“Mi conceda solo venti minuti”, ho detto all’ospite di un mio amico nel villaggio ribelle di Nabi Saleh, in Cisgiordania. Gli leggevo in faccia la stanchezza, e c’era da capirlo: la delegazione di solidarietà di cui faceva parte era in viaggio da una settimana. L’ho incontrato venerdì dopo che lui e i suoi avevano assistito alla protesta settimanale contro l’occupazione, brutalmente repressa dall’esercito.

M’interessava molto ascoltare le parole dello statunitense Vincent Harding, 81 anni, storico e amico di Martin Luther King (fu lui a scrivere il famoso discorso di King contro la guerra in Vietnam).

Dopo le prime due domande su King e su Obama, Harding ha cominciato a prendermi in giro: “Davvero pensavi che ti sarebbero bastati venti minuti? Guarda che parlo molto lentamente”. Allora gli ho rivolto una domanda un po’ provocatoria: “La sua delegazione promuove le attività palestinesi non violente. Ma così non finite per attribuire l’onere della non violenza agli oppressi esentando invece l’occupazione, che è la causa di tutte le violenze?”.

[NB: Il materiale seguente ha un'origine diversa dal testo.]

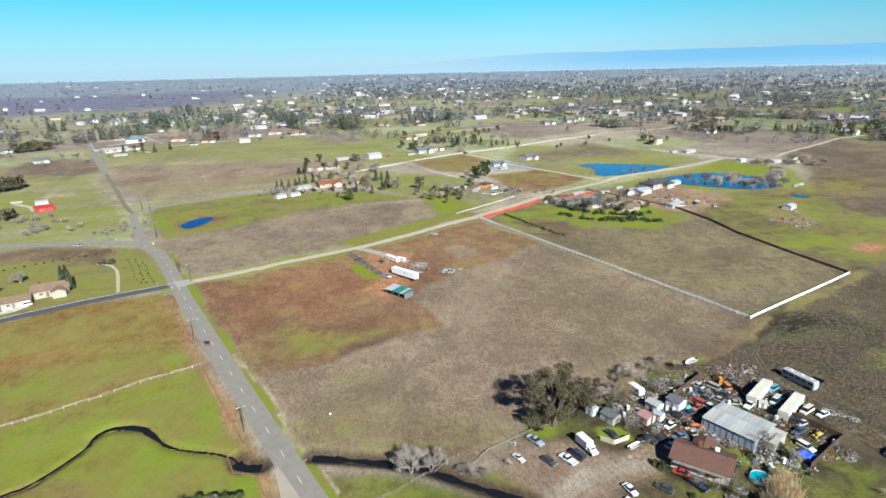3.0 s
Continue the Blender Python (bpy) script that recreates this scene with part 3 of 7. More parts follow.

Questa volta Harding ha alzato il ritmo delle parole: “La non violenza non è un onere, ma un grande privilegio. Per noi, negli anni sessanta, era un modo per costruire una nuova società. È per questo che sono qui. Incitare i palestinesi alla lotta armata sarebbe molto più facile. Ma per sperare nella pace bisogna rinunciare a distruggere un nemico che a sua volta vuole distruggere te”.